## What the exercise asks:
Output the material word for word. Leave each picture out.

## Provided material:
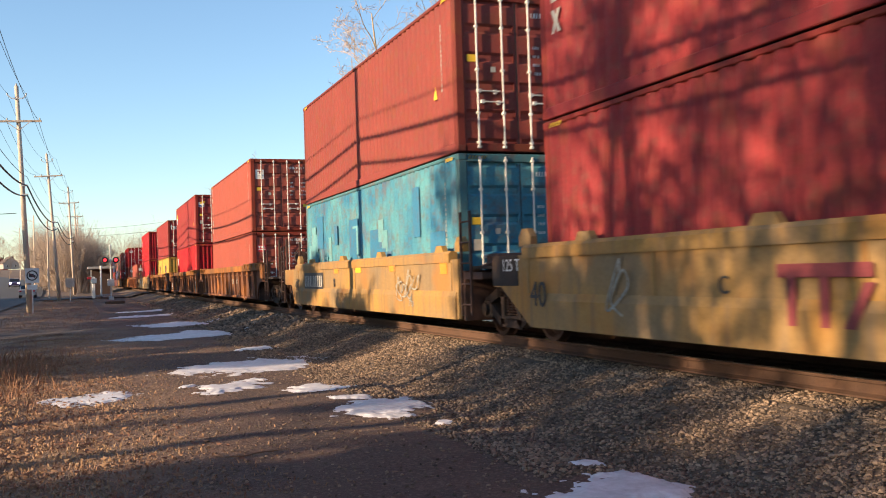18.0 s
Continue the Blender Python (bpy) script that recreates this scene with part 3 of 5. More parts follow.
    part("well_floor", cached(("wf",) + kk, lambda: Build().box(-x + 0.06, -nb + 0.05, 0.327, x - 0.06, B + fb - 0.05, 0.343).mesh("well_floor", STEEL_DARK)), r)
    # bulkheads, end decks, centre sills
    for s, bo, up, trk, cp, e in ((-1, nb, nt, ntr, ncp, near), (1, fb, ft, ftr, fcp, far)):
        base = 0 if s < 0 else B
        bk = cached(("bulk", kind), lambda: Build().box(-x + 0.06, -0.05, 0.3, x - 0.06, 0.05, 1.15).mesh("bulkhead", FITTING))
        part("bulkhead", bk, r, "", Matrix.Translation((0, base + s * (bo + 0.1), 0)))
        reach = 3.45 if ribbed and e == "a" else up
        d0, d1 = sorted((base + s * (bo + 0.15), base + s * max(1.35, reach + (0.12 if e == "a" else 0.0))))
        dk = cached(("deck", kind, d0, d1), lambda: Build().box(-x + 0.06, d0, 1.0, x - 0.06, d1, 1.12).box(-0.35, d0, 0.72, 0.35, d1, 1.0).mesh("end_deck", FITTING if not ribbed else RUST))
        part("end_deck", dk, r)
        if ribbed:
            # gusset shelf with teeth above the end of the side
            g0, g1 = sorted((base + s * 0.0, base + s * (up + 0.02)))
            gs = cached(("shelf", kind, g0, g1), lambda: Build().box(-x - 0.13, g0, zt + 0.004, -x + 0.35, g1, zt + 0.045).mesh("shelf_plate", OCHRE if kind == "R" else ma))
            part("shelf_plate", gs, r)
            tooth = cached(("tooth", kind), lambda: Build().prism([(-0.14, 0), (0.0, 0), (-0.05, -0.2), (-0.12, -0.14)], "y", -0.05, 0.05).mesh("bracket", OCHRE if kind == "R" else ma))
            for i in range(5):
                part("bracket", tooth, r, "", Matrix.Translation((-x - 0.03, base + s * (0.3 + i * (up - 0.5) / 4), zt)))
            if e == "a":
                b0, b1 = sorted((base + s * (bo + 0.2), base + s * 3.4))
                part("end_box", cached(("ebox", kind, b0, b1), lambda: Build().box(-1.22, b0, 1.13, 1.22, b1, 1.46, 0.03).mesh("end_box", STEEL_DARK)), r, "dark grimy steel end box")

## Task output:
18.0 s
Continue the Blender Python (bpy) script that recreates this scene with part 3 of 5. More parts follow.
    part("well_floor", cached(("wf",) + kk, lambda: Build().box(-x + 0.06, -nb + 0.05, 0.327, x - 0.06, B + fb - 0.05, 0.343).mesh("well_floor", STEEL_DARK)), r)
    # bulkheads, end decks, centre sills
    for s, bo, up, trk, cp, e in ((-1, nb, nt, ntr, ncp, near), (1, fb, ft, ftr, fcp, far)):
        base = 0 if s < 0 else B
        bk = cached(("bulk", kind), lambda: Build().box(-x + 0.06, -0.05, 0.3, x - 0.06, 0.05, 1.15).mesh("bulkhead", FITTING))
        part("bulkhead", bk, r, "", Matrix.Translation((0, base + s * (bo + 0.1), 0)))
        reach = 3.45 if ribbed and e == "a" else up
        d0, d1 = sorted((base + s * (bo + 0.15), base + s * max(1.35, reach + (0.12 if e == "a" else 0.0))))
        dk = cached(("deck", kind, d0, d1), lambda: Build().box(-x + 0.06, d0, 1.0, x - 0.06, d1, 1.12).box(-0.35, d0, 0.72, 0.35, d1, 1.0).mesh("end_deck", FITTING if not ribbed else RUST))
        part("end_deck", dk, r)
        if ribbed:
            # gusset shelf with teeth above the end of the side
            g0, g1 = sorted((base + s * 0.0, base + s * (up + 0.02)))
            gs = cached(("shelf", kind, g0, g1), lambda: Build().box(-x - 0.13, g0, zt + 0.004, -x + 0.35, g1, zt + 0.045).mesh("shelf_plate", OCHRE if kind == "R" else ma))
            part("shelf_plate", gs, r)
            tooth = cached(("tooth", kind), lambda: Build().prism([(-0.14, 0), (0.0, 0), (-0.05, -0.2), (-0.12, -0.14)], "y", -0.05, 0.05).mesh("bracket", OCHRE if kind == "R" else ma))
            for i in range(5):
                part("bracket", tooth, r, "", Matrix.Translation((-x - 0.03, base + s * (0.3 + i * (up - 0.5) / 4), zt)))
            if e == "a":
                b0, b1 = sorted((base + s * (bo + 0.2), base + s * 3.4))
                part("end_box", cached(("ebox", kind, b0, b1), lambda: Build().box(-1.22, b0, 1.13, 1.22, b1, 1.46, 0.03).mesh("end_box", STEEL_DARK)), r, "dark grimy steel end box")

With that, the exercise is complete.